Definitional quit has a consequence that all definitional features do: you can't call a subroutine that engages your notion of QUIT unless you pass it your QUIT.

Hence it isn't possible to call a library function QUIT-IF-TUESDAY and have it psychically know what your meaning of QUIT is. Your subroutine would have to be phrased more like like if-tuesday [quit].

It's not entirely a bad thing that modules other than your own can't casually quit on your behalf. I think it likely leads to better design. But it will be something that confuses people.

The sys.util/exit function is something people they reach for, if they really want to force the interpreter to exit from any point. Because it would be used more casually in non-crisis situations, it should probably be re-engineered to do graceful shutdown instead of just calling exit(). (unless you say something like sys.util/exit:abrupt)

We could make this a bit less antagonistic for the console quit case, by saying that the "real quit" is something called QUIT*. Then QUIT would call that ever-changing value of QUIT*... while retaining the identity as a function you could wrap up with specializations and adjustments.

But again...those changes you made would only apply to the console's QUIT. It wouldn't affect the QUITs of modules or scripts.

If you wanted to write a wrapper like MY-QUIT which could be used in places that had various different definitions of QUIT, you'd have to pass the quit you're referencing to it, e.g. my-quit :quit [...] at every callsite.

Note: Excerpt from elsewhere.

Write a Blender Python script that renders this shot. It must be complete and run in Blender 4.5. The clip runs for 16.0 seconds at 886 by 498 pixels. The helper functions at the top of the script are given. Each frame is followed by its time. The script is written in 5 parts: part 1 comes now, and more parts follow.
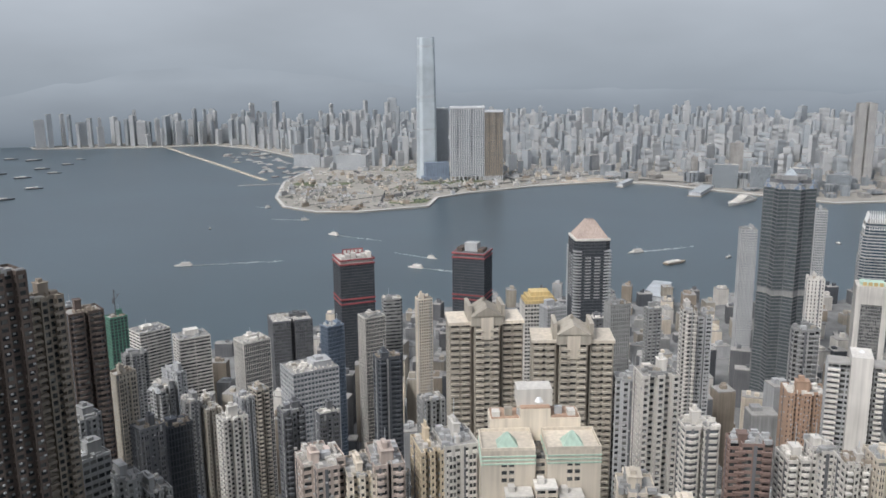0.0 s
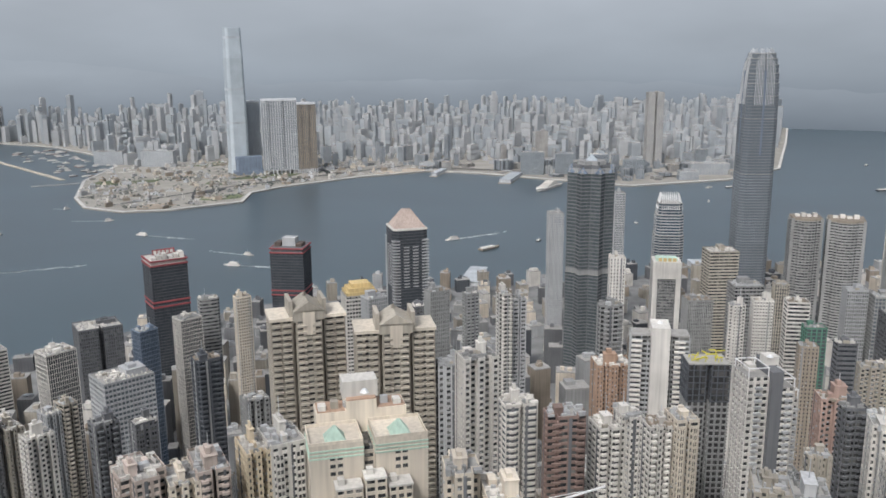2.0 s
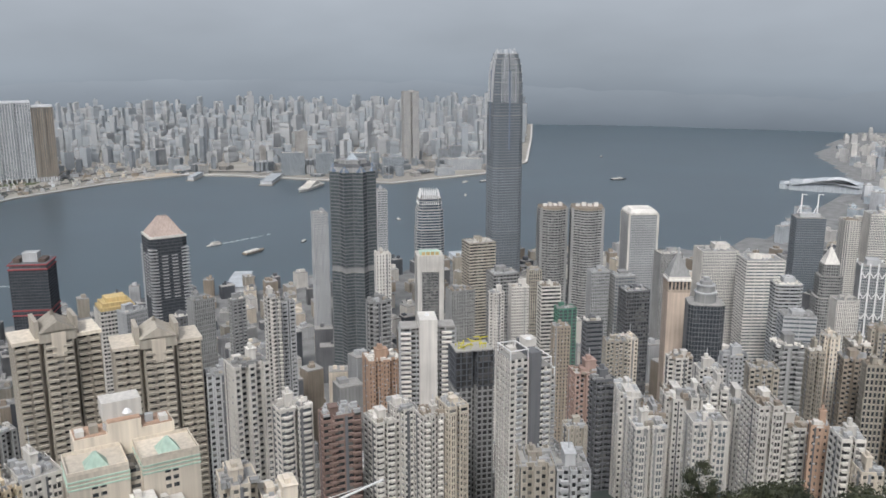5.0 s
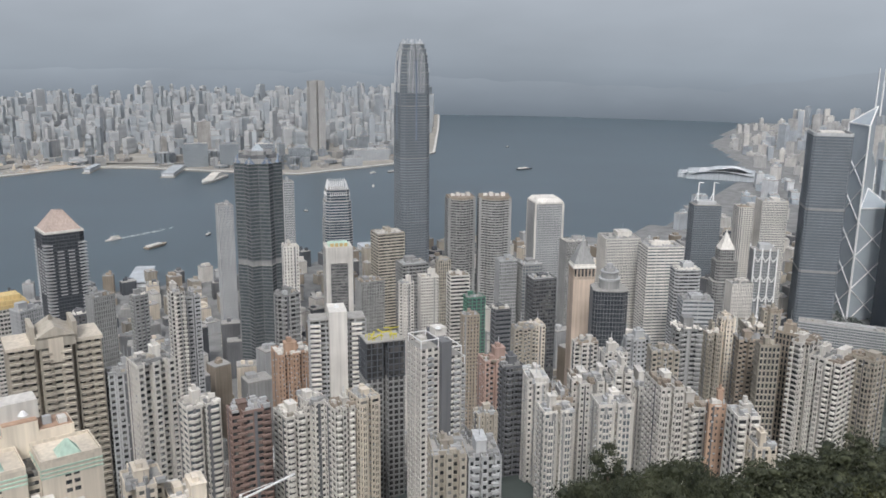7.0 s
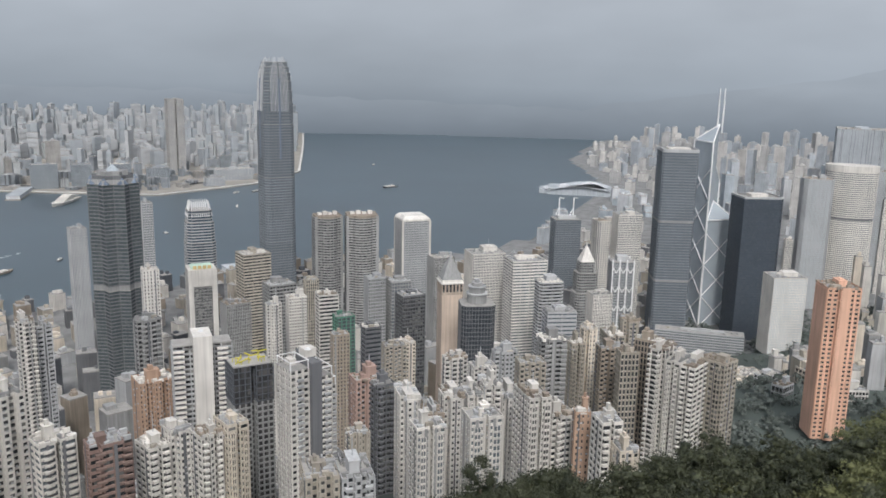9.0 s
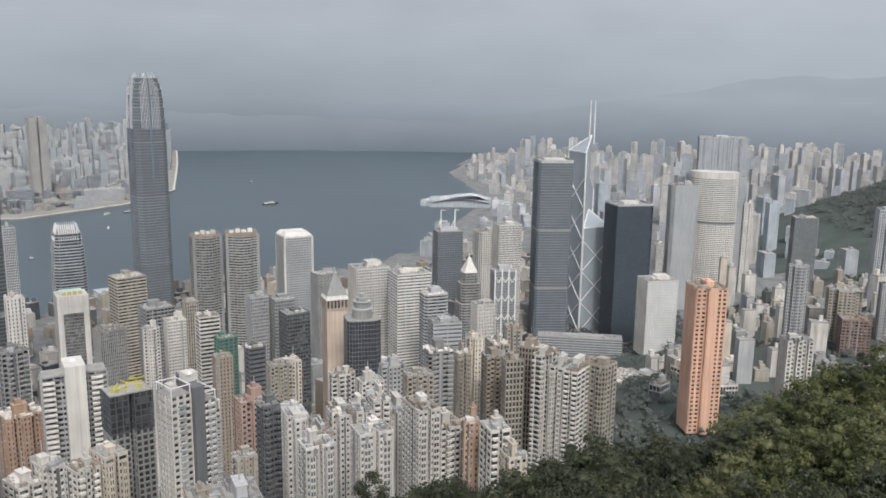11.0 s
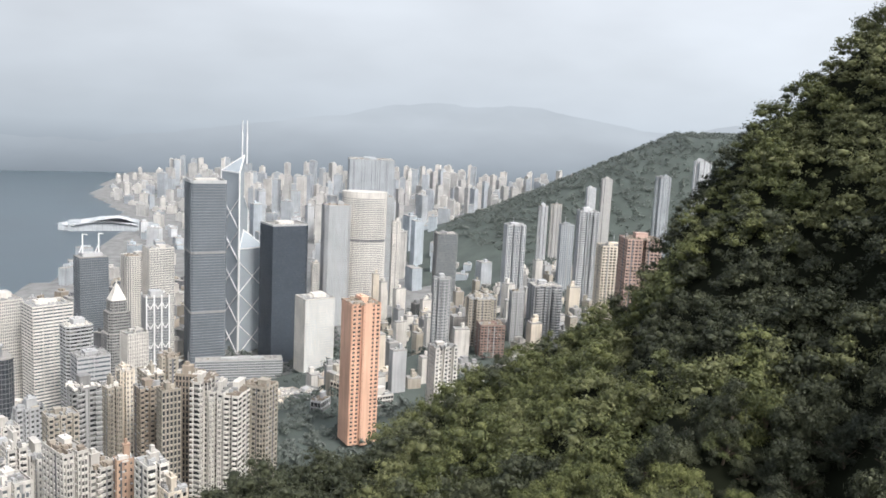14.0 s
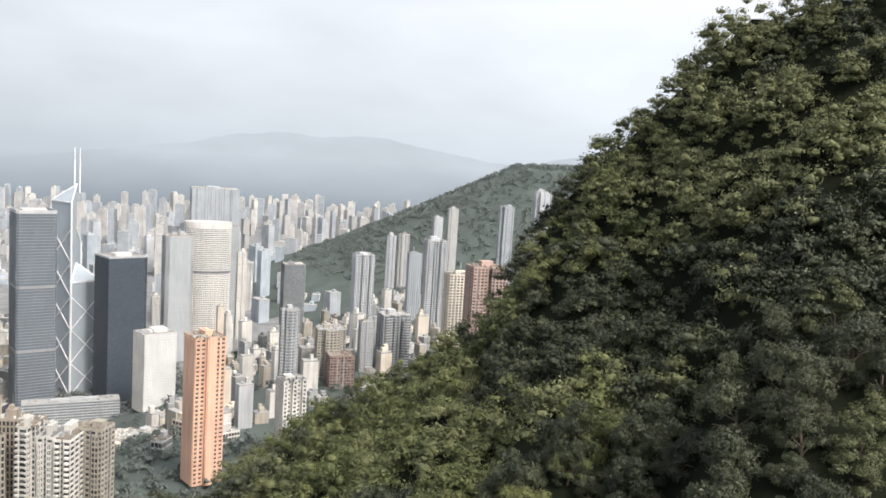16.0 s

We now have the notion of looking up things in blocks, so if you did take a bound block at the callsite you might be able to extract its quit definition from there... my-quit [...]

As for a greater macro-facility to be passed the environment at the callsite to do the lookup...well... that's an idea. But if you made something named QUIT then it would only find itself, unless there was some way to "peek underneath" in the environment to find out what QUIT used to be. :face_with_spiral_eyes:

Let's put a pin in all of that. I've implemented a first cut at the definitional QUIT and it was very pleasant to rip out all the belabored stuff that was there before... and I don't think anyone's going to miss it.